Set down only the lines running from the one with "finishes the script." to the one with "rough=0.15, seed=35, rib_mat=RIB_BROWN)", both lines included, exactly as they stand, please.

## DATA PROVIDED
===============
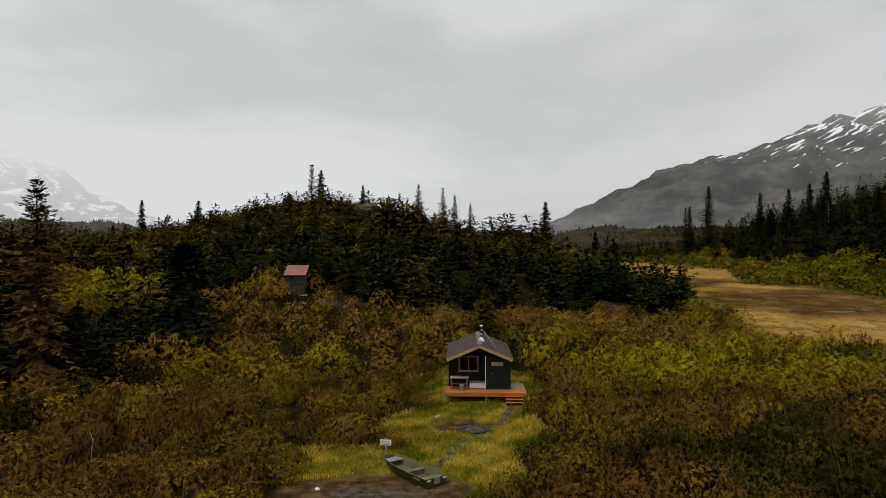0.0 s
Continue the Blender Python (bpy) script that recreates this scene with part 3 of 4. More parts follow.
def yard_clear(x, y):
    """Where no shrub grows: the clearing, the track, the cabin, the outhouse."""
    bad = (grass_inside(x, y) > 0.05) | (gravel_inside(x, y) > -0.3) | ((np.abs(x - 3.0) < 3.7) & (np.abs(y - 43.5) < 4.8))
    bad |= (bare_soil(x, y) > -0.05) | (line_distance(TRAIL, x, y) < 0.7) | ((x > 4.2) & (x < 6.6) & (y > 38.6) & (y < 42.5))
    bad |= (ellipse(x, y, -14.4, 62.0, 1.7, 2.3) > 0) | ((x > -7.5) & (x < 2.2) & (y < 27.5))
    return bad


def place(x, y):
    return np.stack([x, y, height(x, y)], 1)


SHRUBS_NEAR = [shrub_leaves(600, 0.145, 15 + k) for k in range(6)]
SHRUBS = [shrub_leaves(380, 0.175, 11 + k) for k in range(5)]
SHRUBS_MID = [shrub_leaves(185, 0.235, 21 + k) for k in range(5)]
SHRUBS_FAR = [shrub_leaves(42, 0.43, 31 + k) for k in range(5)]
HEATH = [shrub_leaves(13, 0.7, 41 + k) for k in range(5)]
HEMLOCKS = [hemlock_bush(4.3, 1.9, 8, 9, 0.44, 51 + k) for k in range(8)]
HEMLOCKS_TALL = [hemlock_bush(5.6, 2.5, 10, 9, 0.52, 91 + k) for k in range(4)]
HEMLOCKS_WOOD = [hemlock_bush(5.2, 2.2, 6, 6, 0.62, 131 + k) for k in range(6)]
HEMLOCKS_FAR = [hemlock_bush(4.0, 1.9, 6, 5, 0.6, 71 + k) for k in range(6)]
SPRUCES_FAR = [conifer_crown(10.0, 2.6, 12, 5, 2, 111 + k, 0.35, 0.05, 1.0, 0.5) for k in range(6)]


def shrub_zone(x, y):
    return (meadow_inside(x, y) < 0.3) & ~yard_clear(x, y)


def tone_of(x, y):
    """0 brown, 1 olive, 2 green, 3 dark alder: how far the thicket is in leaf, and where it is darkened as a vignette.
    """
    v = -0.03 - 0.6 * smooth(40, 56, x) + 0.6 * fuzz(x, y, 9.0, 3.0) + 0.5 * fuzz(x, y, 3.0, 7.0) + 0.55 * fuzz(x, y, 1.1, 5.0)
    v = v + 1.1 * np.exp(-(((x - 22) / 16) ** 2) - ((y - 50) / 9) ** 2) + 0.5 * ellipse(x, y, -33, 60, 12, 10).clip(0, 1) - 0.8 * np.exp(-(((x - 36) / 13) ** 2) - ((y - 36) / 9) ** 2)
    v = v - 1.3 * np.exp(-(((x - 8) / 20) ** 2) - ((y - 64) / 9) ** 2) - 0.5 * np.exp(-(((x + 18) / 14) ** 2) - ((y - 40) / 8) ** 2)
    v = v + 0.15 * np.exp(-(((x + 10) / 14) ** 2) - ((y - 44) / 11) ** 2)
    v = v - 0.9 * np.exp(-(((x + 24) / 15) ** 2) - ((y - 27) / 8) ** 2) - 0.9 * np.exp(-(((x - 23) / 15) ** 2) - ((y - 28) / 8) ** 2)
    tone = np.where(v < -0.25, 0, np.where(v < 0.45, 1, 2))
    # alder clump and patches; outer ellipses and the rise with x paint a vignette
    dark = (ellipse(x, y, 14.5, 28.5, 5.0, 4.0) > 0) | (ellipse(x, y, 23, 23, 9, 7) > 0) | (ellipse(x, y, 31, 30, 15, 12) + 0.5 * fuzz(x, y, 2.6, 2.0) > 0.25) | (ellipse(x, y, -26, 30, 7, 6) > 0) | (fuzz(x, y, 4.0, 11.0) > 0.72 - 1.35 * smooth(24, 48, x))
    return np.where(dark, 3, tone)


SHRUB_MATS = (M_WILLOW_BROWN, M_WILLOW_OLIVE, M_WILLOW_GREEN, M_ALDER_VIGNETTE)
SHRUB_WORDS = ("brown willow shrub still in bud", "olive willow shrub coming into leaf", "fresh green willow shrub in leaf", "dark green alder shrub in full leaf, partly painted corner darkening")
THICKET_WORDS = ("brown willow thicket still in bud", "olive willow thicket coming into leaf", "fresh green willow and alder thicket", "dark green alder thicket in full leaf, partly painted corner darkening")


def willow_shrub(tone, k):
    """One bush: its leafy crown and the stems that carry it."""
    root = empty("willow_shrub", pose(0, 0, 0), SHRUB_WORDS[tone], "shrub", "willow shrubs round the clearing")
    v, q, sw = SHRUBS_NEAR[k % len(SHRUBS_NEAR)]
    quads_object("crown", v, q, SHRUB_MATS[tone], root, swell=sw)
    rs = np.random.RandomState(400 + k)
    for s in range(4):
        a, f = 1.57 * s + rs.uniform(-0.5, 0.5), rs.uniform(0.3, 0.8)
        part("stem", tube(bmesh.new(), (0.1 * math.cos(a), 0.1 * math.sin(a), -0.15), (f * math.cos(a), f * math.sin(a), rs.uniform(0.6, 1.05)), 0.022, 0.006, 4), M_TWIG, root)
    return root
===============
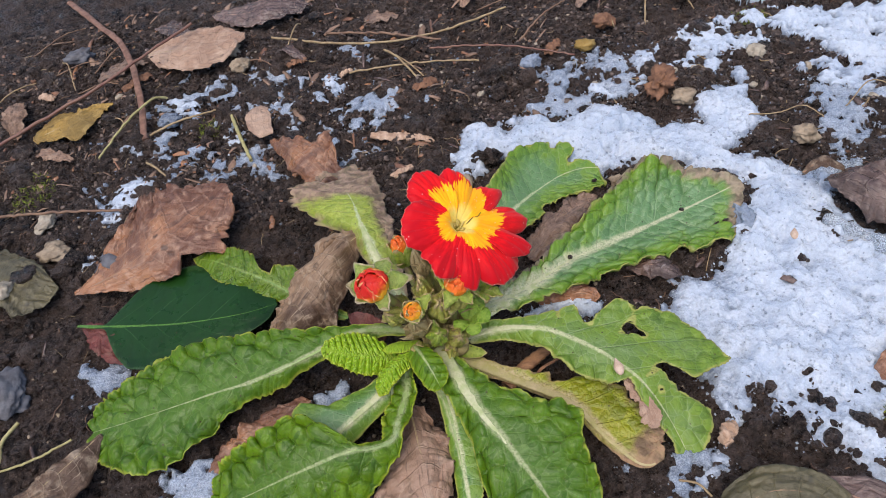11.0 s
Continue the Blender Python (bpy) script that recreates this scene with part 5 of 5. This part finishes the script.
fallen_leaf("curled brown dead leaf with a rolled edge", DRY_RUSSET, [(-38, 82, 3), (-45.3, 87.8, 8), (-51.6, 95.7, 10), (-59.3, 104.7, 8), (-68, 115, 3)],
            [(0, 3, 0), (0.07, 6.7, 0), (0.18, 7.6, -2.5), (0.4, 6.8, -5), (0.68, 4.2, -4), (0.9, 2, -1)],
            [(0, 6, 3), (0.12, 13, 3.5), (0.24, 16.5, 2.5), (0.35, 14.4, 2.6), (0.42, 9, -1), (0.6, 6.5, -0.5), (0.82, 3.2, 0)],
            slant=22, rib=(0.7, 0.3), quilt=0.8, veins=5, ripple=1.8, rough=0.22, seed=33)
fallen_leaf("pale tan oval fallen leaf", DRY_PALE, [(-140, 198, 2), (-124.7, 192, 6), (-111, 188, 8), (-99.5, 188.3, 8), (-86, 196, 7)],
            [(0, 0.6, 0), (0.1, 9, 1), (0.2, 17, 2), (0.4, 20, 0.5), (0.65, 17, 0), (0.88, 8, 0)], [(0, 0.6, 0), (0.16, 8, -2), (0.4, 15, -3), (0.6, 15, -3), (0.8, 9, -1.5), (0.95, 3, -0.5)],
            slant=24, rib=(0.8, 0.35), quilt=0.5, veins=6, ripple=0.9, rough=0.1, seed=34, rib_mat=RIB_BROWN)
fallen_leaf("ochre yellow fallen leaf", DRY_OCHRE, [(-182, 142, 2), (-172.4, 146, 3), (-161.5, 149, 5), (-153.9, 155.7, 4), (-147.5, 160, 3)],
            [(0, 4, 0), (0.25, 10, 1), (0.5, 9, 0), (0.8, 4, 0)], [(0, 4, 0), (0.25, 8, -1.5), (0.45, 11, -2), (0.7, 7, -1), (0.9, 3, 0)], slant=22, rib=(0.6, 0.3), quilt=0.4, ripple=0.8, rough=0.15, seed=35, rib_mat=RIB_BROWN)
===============
## SOLUTION
Continue the Blender Python (bpy) script that recreates this scene with part 5 of 5. This part finishes the script.
fallen_leaf("curled brown dead leaf with a rolled edge", DRY_RUSSET, [(-38, 82, 3), (-45.3, 87.8, 8), (-51.6, 95.7, 10), (-59.3, 104.7, 8), (-68, 115, 3)],
            [(0, 3, 0), (0.07, 6.7, 0), (0.18, 7.6, -2.5), (0.4, 6.8, -5), (0.68, 4.2, -4), (0.9, 2, -1)],
            [(0, 6, 3), (0.12, 13, 3.5), (0.24, 16.5, 2.5), (0.35, 14.4, 2.6), (0.42, 9, -1), (0.6, 6.5, -0.5), (0.82, 3.2, 0)],
            slant=22, rib=(0.7, 0.3), quilt=0.8, veins=5, ripple=1.8, rough=0.22, seed=33)
fallen_leaf("pale tan oval fallen leaf", DRY_PALE, [(-140, 198, 2), (-124.7, 192, 6), (-111, 188, 8), (-99.5, 188.3, 8), (-86, 196, 7)],
            [(0, 0.6, 0), (0.1, 9, 1), (0.2, 17, 2), (0.4, 20, 0.5), (0.65, 17, 0), (0.88, 8, 0)], [(0, 0.6, 0), (0.16, 8, -2), (0.4, 15, -3), (0.6, 15, -3), (0.8, 9, -1.5), (0.95, 3, -0.5)],
            slant=24, rib=(0.8, 0.35), quilt=0.5, veins=6, ripple=0.9, rough=0.1, seed=34, rib_mat=RIB_BROWN)
fallen_leaf("ochre yellow fallen leaf", DRY_OCHRE, [(-182, 142, 2), (-172.4, 146, 3), (-161.5, 149, 5), (-153.9, 155.7, 4), (-147.5, 160, 3)],
            [(0, 4, 0), (0.25, 10, 1), (0.5, 9, 0), (0.8, 4, 0)], [(0, 4, 0), (0.25, 8, -1.5), (0.45, 11, -2), (0.7, 7, -1), (0.9, 3, 0)], slant=22, rib=(0.6, 0.3), quilt=0.4, ripple=0.8, rough=0.15, seed=35, rib_mat=RIB_BROWN)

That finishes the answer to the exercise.